SET EXERCISE -
Write out all of the data exactly as it appears.

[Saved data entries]

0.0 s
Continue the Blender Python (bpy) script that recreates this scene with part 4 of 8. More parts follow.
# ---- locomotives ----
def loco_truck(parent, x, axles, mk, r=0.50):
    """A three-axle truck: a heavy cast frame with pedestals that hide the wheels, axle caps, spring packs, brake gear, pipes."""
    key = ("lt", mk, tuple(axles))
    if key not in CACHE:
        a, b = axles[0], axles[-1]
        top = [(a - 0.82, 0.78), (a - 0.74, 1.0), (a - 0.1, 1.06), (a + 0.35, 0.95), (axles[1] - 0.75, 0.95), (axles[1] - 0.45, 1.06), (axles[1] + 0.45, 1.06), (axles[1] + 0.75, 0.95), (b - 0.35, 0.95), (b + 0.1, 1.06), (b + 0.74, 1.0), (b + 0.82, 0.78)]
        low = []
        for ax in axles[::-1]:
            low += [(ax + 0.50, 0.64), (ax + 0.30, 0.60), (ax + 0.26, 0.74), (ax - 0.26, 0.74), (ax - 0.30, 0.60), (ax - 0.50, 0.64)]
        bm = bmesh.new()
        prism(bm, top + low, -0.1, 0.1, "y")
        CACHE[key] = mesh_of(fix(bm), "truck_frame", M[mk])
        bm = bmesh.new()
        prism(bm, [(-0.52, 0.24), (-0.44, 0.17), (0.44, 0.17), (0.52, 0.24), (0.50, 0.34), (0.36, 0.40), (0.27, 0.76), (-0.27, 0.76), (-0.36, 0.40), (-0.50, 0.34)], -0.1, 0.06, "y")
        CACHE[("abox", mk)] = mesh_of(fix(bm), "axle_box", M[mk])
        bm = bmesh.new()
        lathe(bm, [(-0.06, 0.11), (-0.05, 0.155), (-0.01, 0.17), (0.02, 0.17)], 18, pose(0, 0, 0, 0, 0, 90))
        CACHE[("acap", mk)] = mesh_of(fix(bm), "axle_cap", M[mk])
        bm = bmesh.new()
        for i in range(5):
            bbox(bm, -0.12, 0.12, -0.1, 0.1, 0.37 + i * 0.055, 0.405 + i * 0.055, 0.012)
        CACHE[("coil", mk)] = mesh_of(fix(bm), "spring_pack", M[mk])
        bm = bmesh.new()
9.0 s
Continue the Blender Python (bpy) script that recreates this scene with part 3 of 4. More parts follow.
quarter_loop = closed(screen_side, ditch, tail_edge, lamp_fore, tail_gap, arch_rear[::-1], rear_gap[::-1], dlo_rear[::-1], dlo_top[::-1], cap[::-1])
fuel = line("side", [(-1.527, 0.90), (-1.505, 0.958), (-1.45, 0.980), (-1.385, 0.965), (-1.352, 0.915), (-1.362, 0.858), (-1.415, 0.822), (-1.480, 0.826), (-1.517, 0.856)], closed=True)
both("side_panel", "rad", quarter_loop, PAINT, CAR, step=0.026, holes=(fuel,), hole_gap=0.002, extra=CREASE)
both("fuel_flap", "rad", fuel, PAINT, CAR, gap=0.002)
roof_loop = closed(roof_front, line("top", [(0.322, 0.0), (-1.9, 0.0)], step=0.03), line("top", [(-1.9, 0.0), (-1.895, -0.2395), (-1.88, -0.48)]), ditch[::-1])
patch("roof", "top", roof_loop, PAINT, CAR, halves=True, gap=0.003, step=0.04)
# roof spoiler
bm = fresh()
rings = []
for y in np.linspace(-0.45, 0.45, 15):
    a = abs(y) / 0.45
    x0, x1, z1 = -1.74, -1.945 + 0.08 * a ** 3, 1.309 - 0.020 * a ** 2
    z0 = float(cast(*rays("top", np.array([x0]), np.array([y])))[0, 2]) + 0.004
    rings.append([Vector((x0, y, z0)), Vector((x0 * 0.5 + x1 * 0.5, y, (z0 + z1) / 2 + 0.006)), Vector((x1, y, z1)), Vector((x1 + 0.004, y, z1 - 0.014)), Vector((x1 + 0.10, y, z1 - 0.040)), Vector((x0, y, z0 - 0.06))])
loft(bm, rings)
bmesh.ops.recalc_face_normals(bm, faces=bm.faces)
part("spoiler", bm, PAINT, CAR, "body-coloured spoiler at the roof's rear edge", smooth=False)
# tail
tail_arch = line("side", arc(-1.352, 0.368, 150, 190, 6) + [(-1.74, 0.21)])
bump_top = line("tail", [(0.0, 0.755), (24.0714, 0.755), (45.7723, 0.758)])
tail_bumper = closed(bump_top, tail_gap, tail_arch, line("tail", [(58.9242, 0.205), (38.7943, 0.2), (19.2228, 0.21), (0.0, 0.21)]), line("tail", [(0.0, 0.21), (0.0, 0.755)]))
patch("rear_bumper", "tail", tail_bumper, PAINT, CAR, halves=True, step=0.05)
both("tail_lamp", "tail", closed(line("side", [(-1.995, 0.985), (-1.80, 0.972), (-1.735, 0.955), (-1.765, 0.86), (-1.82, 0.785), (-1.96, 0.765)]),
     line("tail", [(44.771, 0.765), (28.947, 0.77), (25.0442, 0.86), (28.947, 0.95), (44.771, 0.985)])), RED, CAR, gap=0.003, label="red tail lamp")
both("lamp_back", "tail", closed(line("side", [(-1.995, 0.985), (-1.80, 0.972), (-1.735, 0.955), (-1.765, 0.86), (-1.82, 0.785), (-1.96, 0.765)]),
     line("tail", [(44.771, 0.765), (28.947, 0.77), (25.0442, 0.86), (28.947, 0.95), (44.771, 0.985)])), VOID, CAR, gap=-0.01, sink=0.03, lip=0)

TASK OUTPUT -
0.0 s
Continue the Blender Python (bpy) script that recreates this scene with part 4 of 8. More parts follow.
# ---- locomotives ----
def loco_truck(parent, x, axles, mk, r=0.50):
    """A three-axle truck: a heavy cast frame with pedestals that hide the wheels, axle caps, spring packs, brake gear, pipes."""
    key = ("lt", mk, tuple(axles))
    if key not in CACHE:
        a, b = axles[0], axles[-1]
        top = [(a - 0.82, 0.78), (a - 0.74, 1.0), (a - 0.1, 1.06), (a + 0.35, 0.95), (axles[1] - 0.75, 0.95), (axles[1] - 0.45, 1.06), (axles[1] + 0.45, 1.06), (axles[1] + 0.75, 0.95), (b - 0.35, 0.95), (b + 0.1, 1.06), (b + 0.74, 1.0), (b + 0.82, 0.78)]
        low = []
        for ax in axles[::-1]:
            low += [(ax + 0.50, 0.64), (ax + 0.30, 0.60), (ax + 0.26, 0.74), (ax - 0.26, 0.74), (ax - 0.30, 0.60), (ax - 0.50, 0.64)]
        bm = bmesh.new()
        prism(bm, top + low, -0.1, 0.1, "y")
        CACHE[key] = mesh_of(fix(bm), "truck_frame", M[mk])
        bm = bmesh.new()
        prism(bm, [(-0.52, 0.24), (-0.44, 0.17), (0.44, 0.17), (0.52, 0.24), (0.50, 0.34), (0.36, 0.40), (0.27, 0.76), (-0.27, 0.76), (-0.36, 0.40), (-0.50, 0.34)], -0.1, 0.06, "y")
        CACHE[("abox", mk)] = mesh_of(fix(bm), "axle_box", M[mk])
        bm = bmesh.new()
        lathe(bm, [(-0.06, 0.11), (-0.05, 0.155), (-0.01, 0.17), (0.02, 0.17)], 18, pose(0, 0, 0, 0, 0, 90))
        CACHE[("acap", mk)] = mesh_of(fix(bm), "axle_cap", M[mk])
        bm = bmesh.new()
        for i in range(5):
            bbox(bm, -0.12, 0.12, -0.1, 0.1, 0.37 + i * 0.055, 0.405 + i * 0.055, 0.012)
        CACHE[("coil", mk)] = mesh_of(fix(bm), "spring_pack", M[mk])
        bm = bmesh.new()
9.0 s
Continue the Blender Python (bpy) script that recreates this scene with part 3 of 4. More parts follow.
quarter_loop = closed(screen_side, ditch, tail_edge, lamp_fore, tail_gap, arch_rear[::-1], rear_gap[::-1], dlo_rear[::-1], dlo_top[::-1], cap[::-1])
fuel = line("side", [(-1.527, 0.90), (-1.505, 0.958), (-1.45, 0.980), (-1.385, 0.965), (-1.352, 0.915), (-1.362, 0.858), (-1.415, 0.822), (-1.480, 0.826), (-1.517, 0.856)], closed=True)
both("side_panel", "rad", quarter_loop, PAINT, CAR, step=0.026, holes=(fuel,), hole_gap=0.002, extra=CREASE)
both("fuel_flap", "rad", fuel, PAINT, CAR, gap=0.002)
roof_loop = closed(roof_front, line("top", [(0.322, 0.0), (-1.9, 0.0)], step=0.03), line("top", [(-1.9, 0.0), (-1.895, -0.2395), (-1.88, -0.48)]), ditch[::-1])
patch("roof", "top", roof_loop, PAINT, CAR, halves=True, gap=0.003, step=0.04)
# roof spoiler
bm = fresh()
rings = []
for y in np.linspace(-0.45, 0.45, 15):
    a = abs(y) / 0.45
    x0, x1, z1 = -1.74, -1.945 + 0.08 * a ** 3, 1.309 - 0.020 * a ** 2
    z0 = float(cast(*rays("top", np.array([x0]), np.array([y])))[0, 2]) + 0.004
    rings.append([Vector((x0, y, z0)), Vector((x0 * 0.5 + x1 * 0.5, y, (z0 + z1) / 2 + 0.006)), Vector((x1, y, z1)), Vector((x1 + 0.004, y, z1 - 0.014)), Vector((x1 + 0.10, y, z1 - 0.040)), Vector((x0, y, z0 - 0.06))])
loft(bm, rings)
bmesh.ops.recalc_face_normals(bm, faces=bm.faces)
part("spoiler", bm, PAINT, CAR, "body-coloured spoiler at the roof's rear edge", smooth=False)
# tail
tail_arch = line("side", arc(-1.352, 0.368, 150, 190, 6) + [(-1.74, 0.21)])
bump_top = line("tail", [(0.0, 0.755), (24.0714, 0.755), (45.7723, 0.758)])
tail_bumper = closed(bump_top, tail_gap, tail_arch, line("tail", [(58.9242, 0.205), (38.7943, 0.2), (19.2228, 0.21), (0.0, 0.21)]), line("tail", [(0.0, 0.21), (0.0, 0.755)]))
patch("rear_bumper", "tail", tail_bumper, PAINT, CAR, halves=True, step=0.05)
both("tail_lamp", "tail", closed(line("side", [(-1.995, 0.985), (-1.80, 0.972), (-1.735, 0.955), (-1.765, 0.86), (-1.82, 0.785), (-1.96, 0.765)]),
     line("tail", [(44.771, 0.765), (28.947, 0.77), (25.0442, 0.86), (28.947, 0.95), (44.771, 0.985)])), RED, CAR, gap=0.003, label="red tail lamp")
both("lamp_back", "tail", closed(line("side", [(-1.995, 0.985), (-1.80, 0.972), (-1.735, 0.955), (-1.765, 0.86), (-1.82, 0.785), (-1.96, 0.765)]),
     line("tail", [(44.771, 0.765), (28.947, 0.77), (25.0442, 0.86), (28.947, 0.95), (44.771, 0.985)])), VOID, CAR, gap=-0.01, sink=0.03, lip=0)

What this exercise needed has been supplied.